Niente da fare ci fu, Marcantonio rincretinito d’amore era. Appena seppe che si trovava in città lo fece arrestare per debiti (una scusa si trova sempre) e lo fece rinchiudere dentro il Castellamare dove, giusto giusto, andò a morire di subito misteriosamente.
Cheffà, ti levi di torno il padre e non ti levi di torno pure il figlio che poi magari si vuole vendicare? In un altro impeto di rincoglionimento d’amore il viceré fece invitare con una scusa don Calcerano de Corbera, il marito di Eufrosina, a Malta con l’intento di farselo fuori.

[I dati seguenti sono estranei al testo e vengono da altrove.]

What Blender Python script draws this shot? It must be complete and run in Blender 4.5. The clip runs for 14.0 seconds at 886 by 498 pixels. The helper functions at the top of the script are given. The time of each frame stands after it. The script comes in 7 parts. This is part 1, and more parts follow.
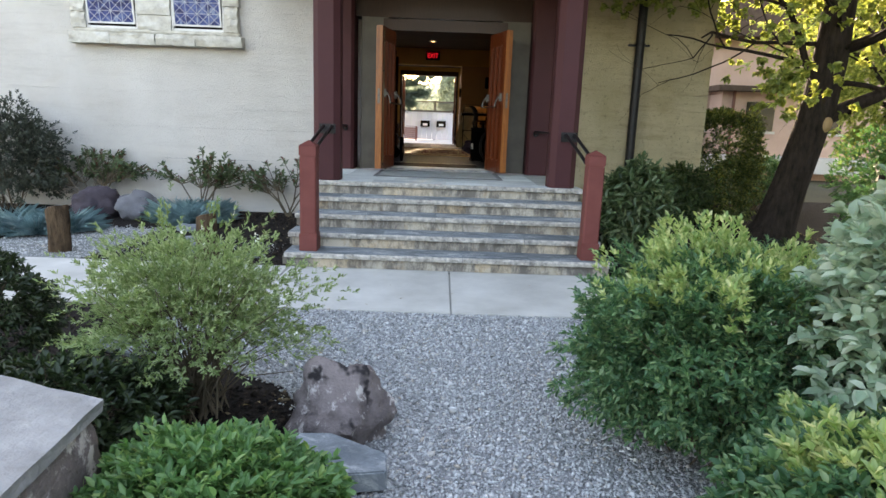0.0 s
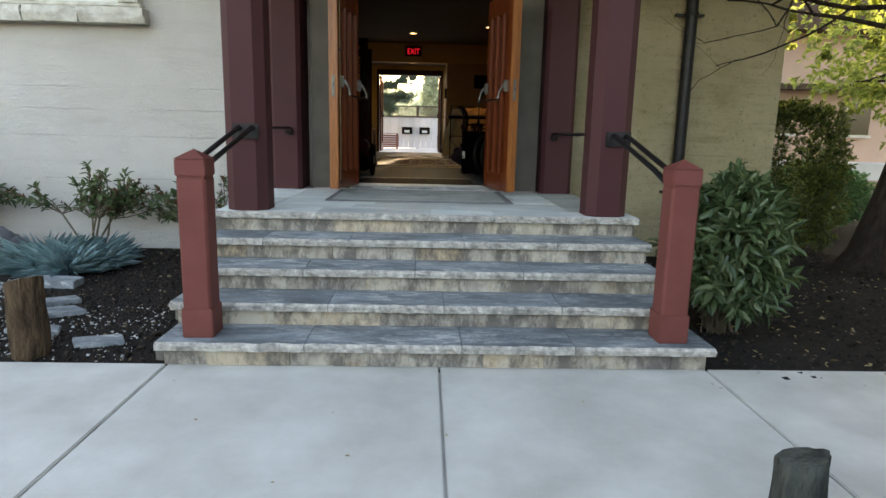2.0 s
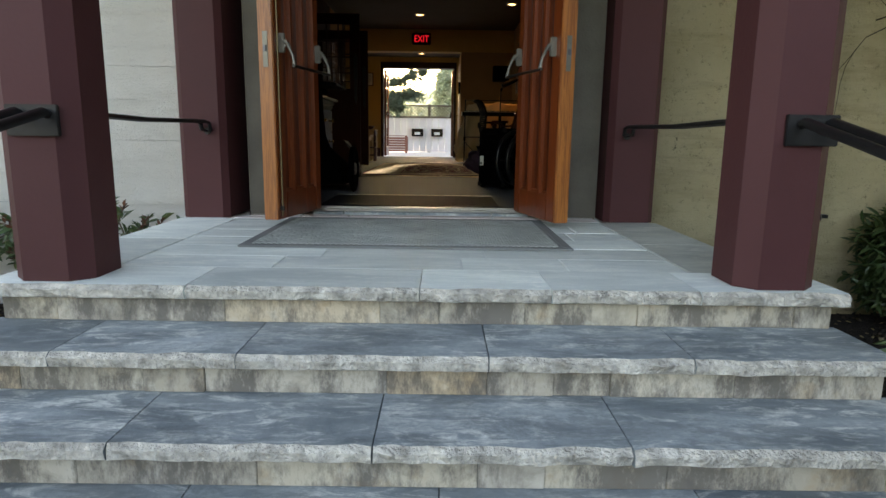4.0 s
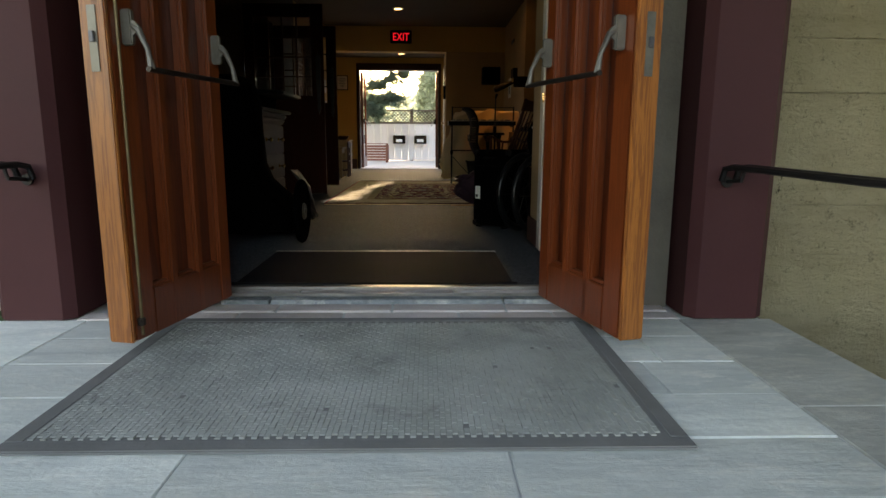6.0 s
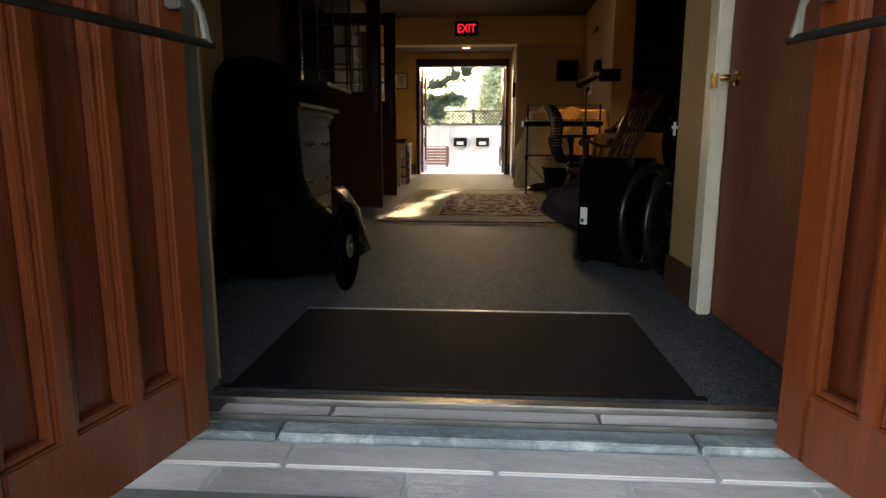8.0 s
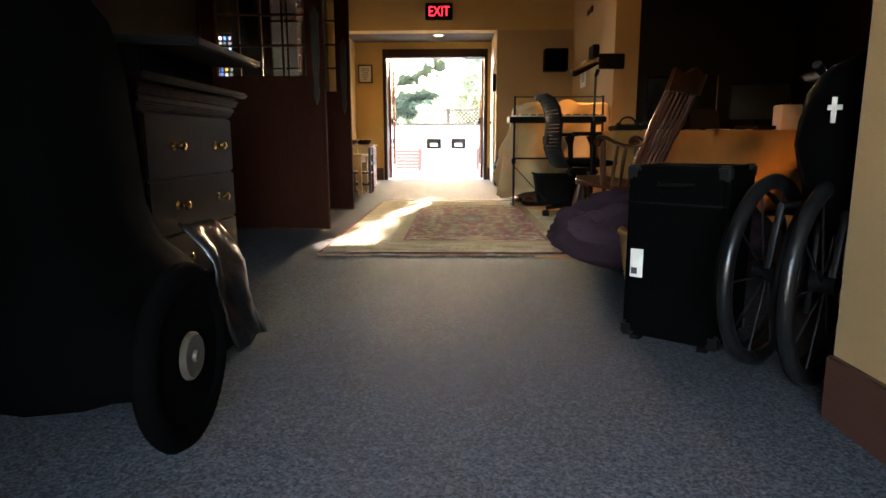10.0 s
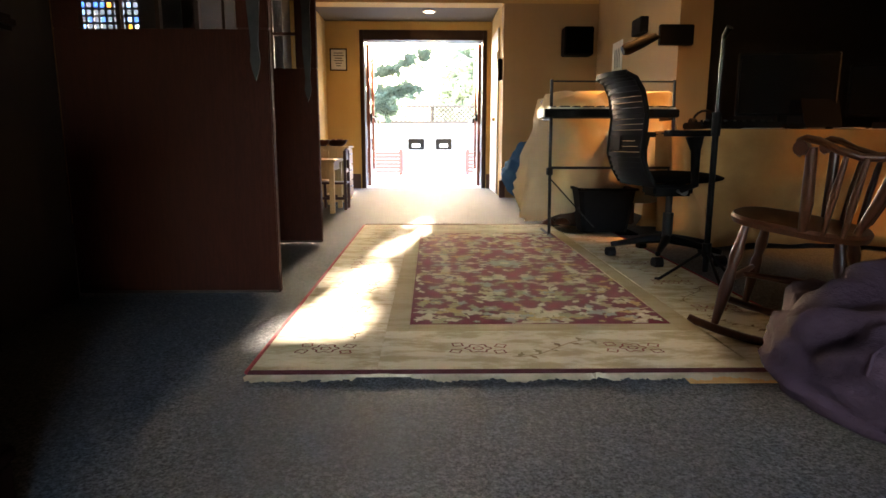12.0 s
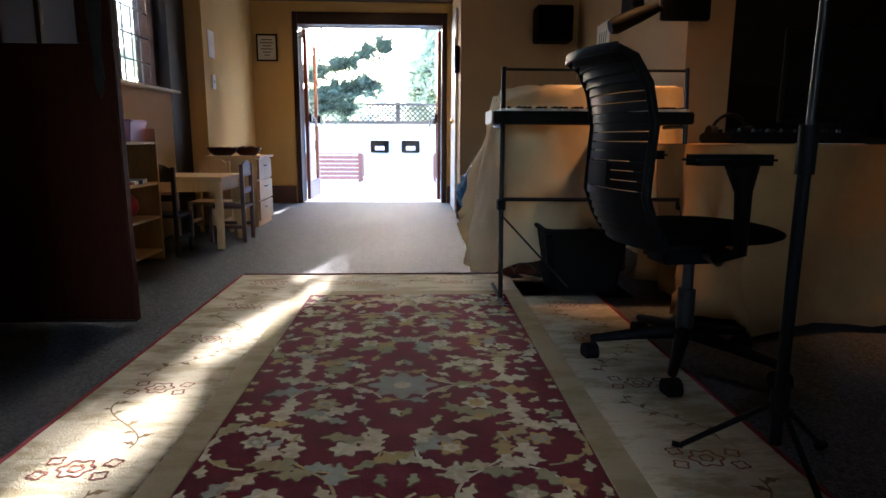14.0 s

Quello poverino già aveva i problemi suoi con le cervicali a causa del peso delle corna, la moglie non era certo una santa, e, ciliegina sulla torta, sceso dalla nave trovò Don Flaminio di Napoli, sicario di mestiere, che gli diede quattro pugnalate e caput. Cheffà, ammazzi Don Calcerano e lasci testimoni?
Tornato a Palermo per riscuotere il pagamento il sicario venne fatto annegare in un canale.
Sgarra oggi, sgarra domani prima o poi vai a finire dal preside: fu così che Marcantonio Colonna venne convocato a Madrid dal re perché tutti questi morti facevano puzza di beccume (questo vi giuro non so come si traduce). Il viceré innamorato dell’amore non giunse mai a Madrid, morì in viaggio probabilmente avvelenato.
Morto un papa se ne fa un altro e, pensate un po', smaltita la botta fu proprio la vedova Felicia a trovare marito alla giovane Eufrosina, rimasta vedova di amante, nella persona di Lelio Massimo, collaboratore di Marcantonio. Ci saranno altre morti in questa storia ma noi ci fermiamo qua.
La verità della morte di Colonna non si saprà mai, tuttavia, sempre secondo i gossip del tempo, pare che proprio il cavaliere Lelio Massimo fosse segretamente innamorato dei Eufrosina… manco lui farà una bella fine.
La verità che nessuno, nemmeno Marcantonio, avrebbe potuto prevedere tutto ciò: a vecchia avia cent’anni e ancora avia ‘mparari (la vecchia aveva cent’anni e ancora doveva imparare).